Four years after his erotic thriller, Blue Velvet, shocked and enthralled moviegoers, it's clear that Lynch, 43, hasn't lost his knack for exposing the bizarre elements of the everyday. ''He likes things in a certain state of decay,'' says Julie Duvic, who scouted locations for Lynch's latest effort, Wild at Heart. ''His imagination is a little off.'' Indeed, two weeks earlier, while filming a scene at a fleabag bungalow in Los Angeles, Lynch unleashed his surrealist wit: Dern and Cage look into the courtyard and see three obese actresses – naked save for veils – making a porno movie. ''It added nothing to the plot directly,'' admits co-producer Monty Montgomery. ''It was just something crazy David wanted.''

In his 13 years of filmmaking, Lynch has made crazy his calling card. This, after all, is the man who gave us a spastic woman and a mutant baby in 1977's cult classic Eraserhead and a severed ear and a sado-masochistic madman in Blue Velvet. ''When people first meet David, they expect him to be neurotic and crazy and sick, but he's not,'' says longtime love and Blue Velvet star Isabella Rossellini. ''It's just that he looks at life in a different way.'' Whether he can turn his off-center vision into the mainstream will be seen later this spring when Lynch's television series, Twin Peaks, hits prime time. ''When David speaks, he sounds like he just got off the Greyhound bus from Iowa,'' says Steve Golin, a Wild co-producer. ''But underneath that Jimmy Stewart look you find a darker side.''

It's that shadowy, subterranean world that Lynch again explores in Wild at Heart. The movie follows 20-year-old Lula Fortune (Dern) and her ex-con boyfriend, Sailor Ripley (Cage), as they flee across the country from Lula's vengeful mother – played by Dern's real mother, Diane Ladd – and the hitmen she employs to shorten Sailor's life. ''This is my road picture, except there isn't a role for Bob Hope,'' says Lynch.
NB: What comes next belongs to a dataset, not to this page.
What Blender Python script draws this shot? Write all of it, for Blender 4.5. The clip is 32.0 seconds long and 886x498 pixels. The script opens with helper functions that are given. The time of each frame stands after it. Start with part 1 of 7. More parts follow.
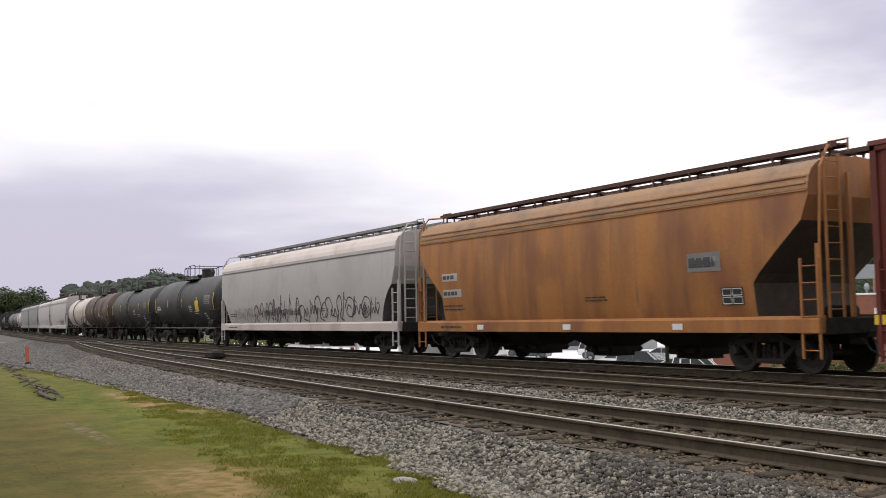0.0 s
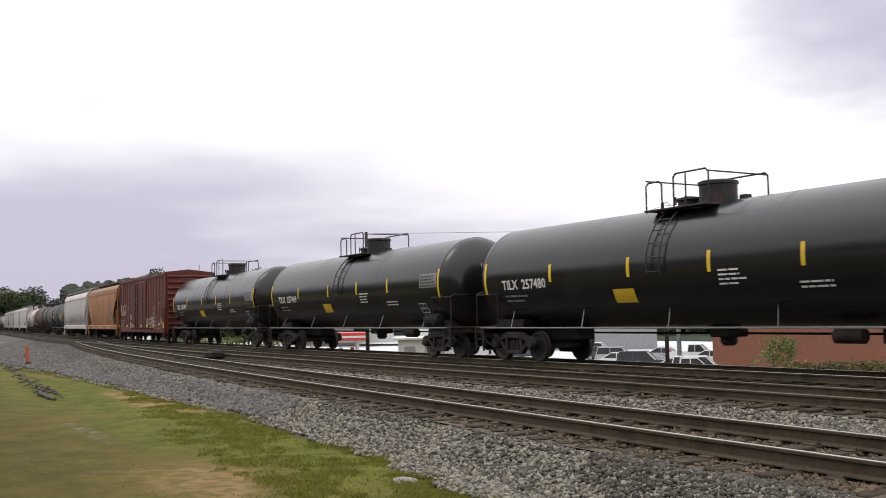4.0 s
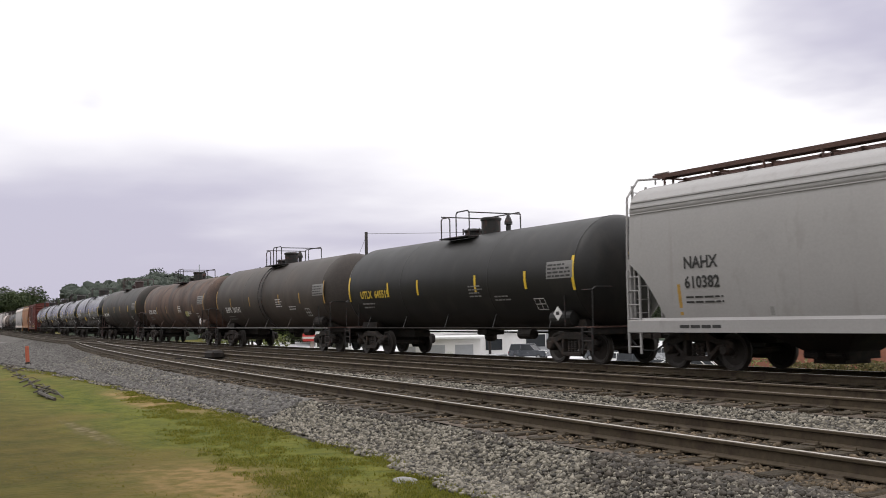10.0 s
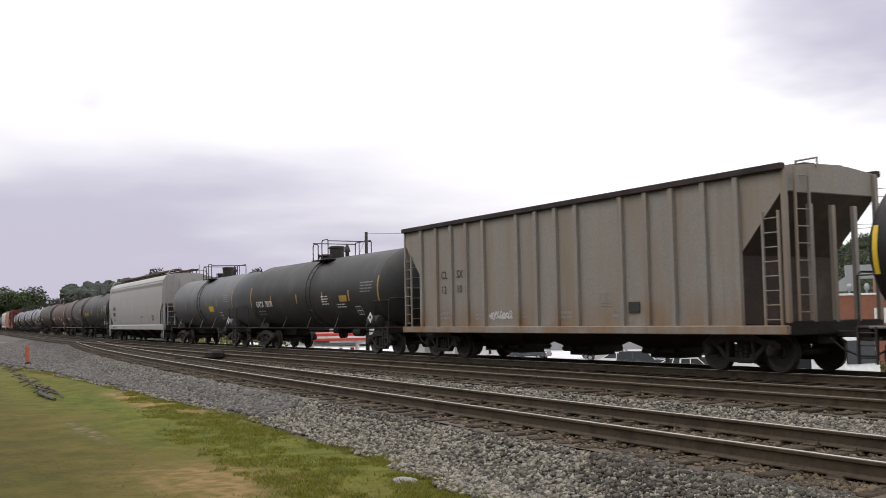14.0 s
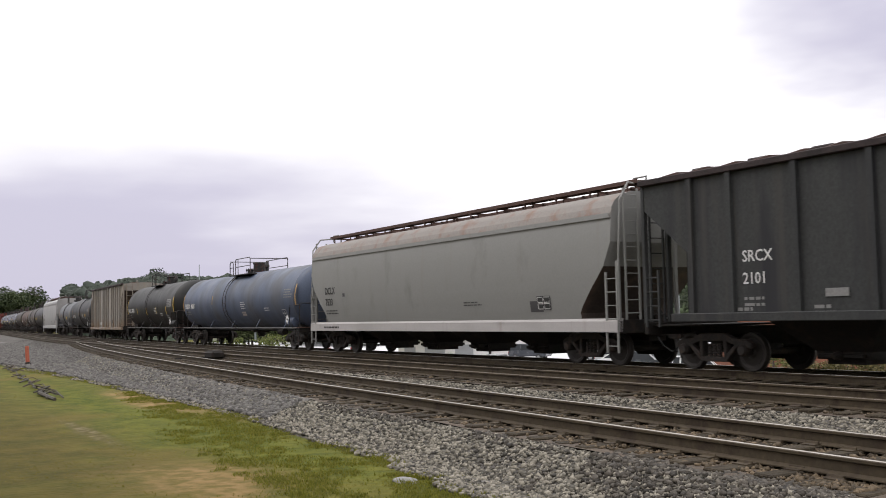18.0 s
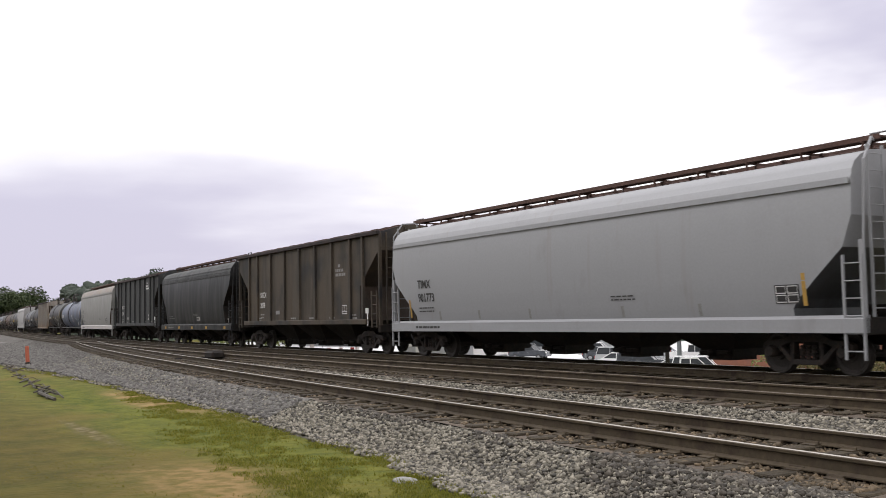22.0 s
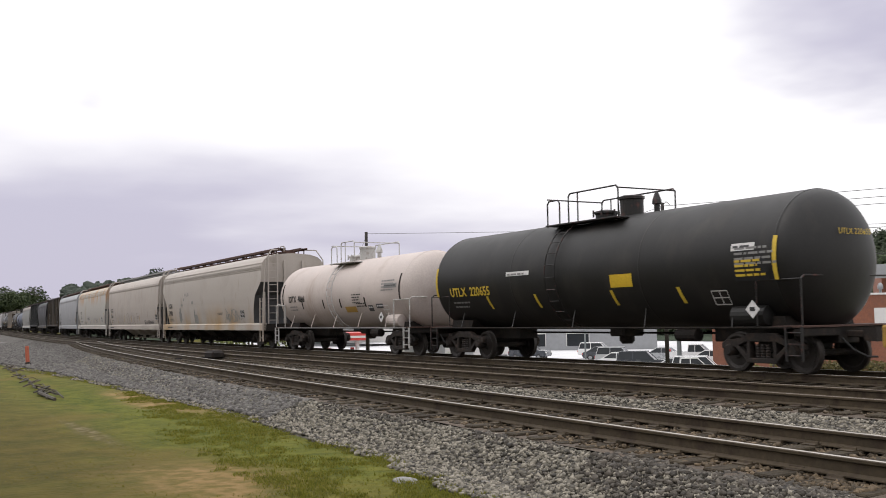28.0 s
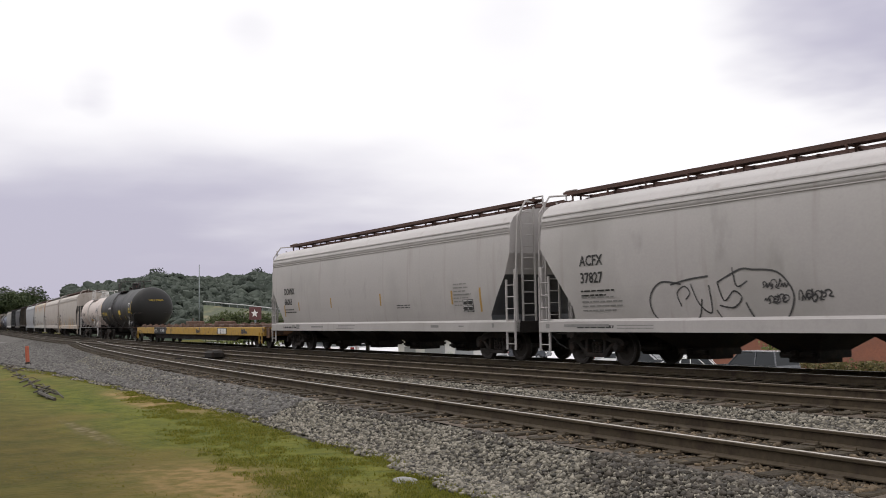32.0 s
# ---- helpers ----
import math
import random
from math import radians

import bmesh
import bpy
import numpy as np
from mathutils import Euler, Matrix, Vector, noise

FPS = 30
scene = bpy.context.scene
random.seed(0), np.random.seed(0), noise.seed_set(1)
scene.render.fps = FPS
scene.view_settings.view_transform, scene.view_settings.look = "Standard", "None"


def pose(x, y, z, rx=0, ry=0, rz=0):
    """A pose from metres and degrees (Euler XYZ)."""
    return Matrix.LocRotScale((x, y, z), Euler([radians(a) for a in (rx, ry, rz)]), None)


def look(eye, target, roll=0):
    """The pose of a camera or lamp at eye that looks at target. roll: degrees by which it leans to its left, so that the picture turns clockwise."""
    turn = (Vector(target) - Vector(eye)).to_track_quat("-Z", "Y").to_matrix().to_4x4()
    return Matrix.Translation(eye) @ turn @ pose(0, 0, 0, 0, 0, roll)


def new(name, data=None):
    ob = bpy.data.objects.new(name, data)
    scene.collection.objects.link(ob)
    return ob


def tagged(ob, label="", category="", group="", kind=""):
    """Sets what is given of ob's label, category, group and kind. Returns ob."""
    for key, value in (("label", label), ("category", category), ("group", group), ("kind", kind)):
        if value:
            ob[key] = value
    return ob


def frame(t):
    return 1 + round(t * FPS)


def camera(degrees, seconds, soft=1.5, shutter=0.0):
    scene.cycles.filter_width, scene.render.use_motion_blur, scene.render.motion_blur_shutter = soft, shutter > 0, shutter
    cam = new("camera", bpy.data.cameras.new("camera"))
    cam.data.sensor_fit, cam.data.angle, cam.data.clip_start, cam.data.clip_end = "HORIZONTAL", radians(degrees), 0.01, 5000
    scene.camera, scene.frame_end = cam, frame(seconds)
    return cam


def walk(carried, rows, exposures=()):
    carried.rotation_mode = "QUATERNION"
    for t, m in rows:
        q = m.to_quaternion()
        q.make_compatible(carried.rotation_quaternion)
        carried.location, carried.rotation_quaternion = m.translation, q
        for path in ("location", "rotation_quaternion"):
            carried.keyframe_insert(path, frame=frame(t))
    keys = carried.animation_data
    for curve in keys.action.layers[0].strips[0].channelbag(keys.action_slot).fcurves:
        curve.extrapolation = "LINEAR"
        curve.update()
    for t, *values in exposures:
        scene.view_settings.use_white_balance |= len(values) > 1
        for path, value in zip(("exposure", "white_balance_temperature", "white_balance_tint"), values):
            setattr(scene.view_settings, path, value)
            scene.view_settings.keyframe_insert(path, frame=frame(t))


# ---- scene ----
cam = camera(47.43, 32.0, soft=0.92, shutter=0.08)
H = 1.307
EYE = (0.0, 0.0, H)
AIM = (EYE[0] - 0.85643, EYE[1] + 0.51183, EYE[2] + 0.06749)
POSE = look(EYE, AIM, -1.085)
walk(cam, [(0.0, POSE), (32.0, POSE)],
     exposures=[(0.0, 0.0, 6500, 11.5), (1.0, 0.10, 6500, 11.5), (2.0, 0.10, 6500, 11.5), (3.2, 0.0, 6500, 11.5), (8.0, -0.05, 6500, 11.5),
                (13.0, -0.06, 6500, 11.5), (17.0, 0.0, 6500, 11.5), (19.0, 0.12, 6500, 11.5), (22.0, 0.14, 6500, 11.5), (24.0, 0.04, 6500, 11.5),
                (27.0, -0.03, 6500, 11.5), (28.5, -0.08, 6500, 11.5), (29.6, -0.22, 6500, 11.5), (31.0, -0.24, 6500, 11.5), (32.0, -0.18, 6500, 11.5)])

# ---- world and light: bright overcast ----
world = bpy.data.worlds.new("overcast_sky")
scene.world = world
world.use_nodes = True
wn, wl = world.node_tree.nodes, world.node_tree.links
wn.clear()
SUN_EL, SUN_ROT = radians(58), radians(200)


def wnode(kind, **kw):
    n = wn.new(kind)
    for k, v in kw.items():
        n.inputs[k].default_value = v
    return n


def wmath(op, a, b=None, clamp=False):
    n = wn.new("ShaderNodeMath")
    n.operation = op
    n.use_clamp = clamp
    for i, v in enumerate((a, b)):
        if v is None:
            continue
        if isinstance(v, (int, float)):
            n.inputs[i].default_value = v
        else:
            wl.new(v, n.inputs[i])
    return n.outputs[0]


sky = wn.new("ShaderNodeTexSky")
sky.sky_type, sky.sun_disc, sky.sun_elevation, sky.sun_rotation = "NISHITA", False, SUN_EL, SUN_ROT
sky.air_density, sky.dust_density = 1.2, 3.0
tc = wn.new("ShaderNodeTexCoord")
sep = wn.new("ShaderNodeSeparateXYZ")
wl.new(tc.outputs["Generated"], sep.inputs[0])
up = sep.outputs[2]
# cloud layer seen in perspective: direction divided by its height
den = wmath("MAXIMUM", wmath("ADD", up, 0.10), 0.06)
comb = wn.new("ShaderNodeCombineXYZ")
wl.new(wmath("DIVIDE", sep.outputs[0], den), comb.inputs[0])
wl.new(wmath("DIVIDE", sep.outputs[1], den), comb.inputs[1])
big = wnode("ShaderNodeTexNoise", Scale=0.42, Detail=3.0, Roughness=0.45)
wl.new(comb.outputs[0], big.inputs["Vector"])
fine = wnode("ShaderNodeTexNoise", Scale=1.3, Detail=4.0, Roughness=0.5)
wl.new(comb.outputs[0], fine.inputs["Vector"])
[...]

Road to Hell, maybe. Lynch's odyssey promises to be even more perverse and sexually twisted than his voyeuristic Blue Velvet – although Lynch says he will keep it within the bounds of an R rating. Along the way, Dern and Cage are menaced by a yellow-toothed Willem Dafoe and followed by a detective (Harry Dean Stanton). Rounding out the Lynch mob is Rossellini as a bleached-blond accomplice. Cage, for one, is thrilled with his walk on the wild side. ''I like things pushed to the edge of reality,'' says the actor, who so identified with the Dracula he played in 1989's Vampire's Kiss that he ate a live cockroach during filming.

Near the tail end of shooting in New Orleans, a member of the crew tells Lynch that as they were setting up their cameras earlier that morning, a woman had come over and asked, ''Hey, y'all need a whore? I'm a real one.'' When Lynch hears this, he laughs, pauses, then asks, ''Golly, can we still get her?'' And that's a true Davidism.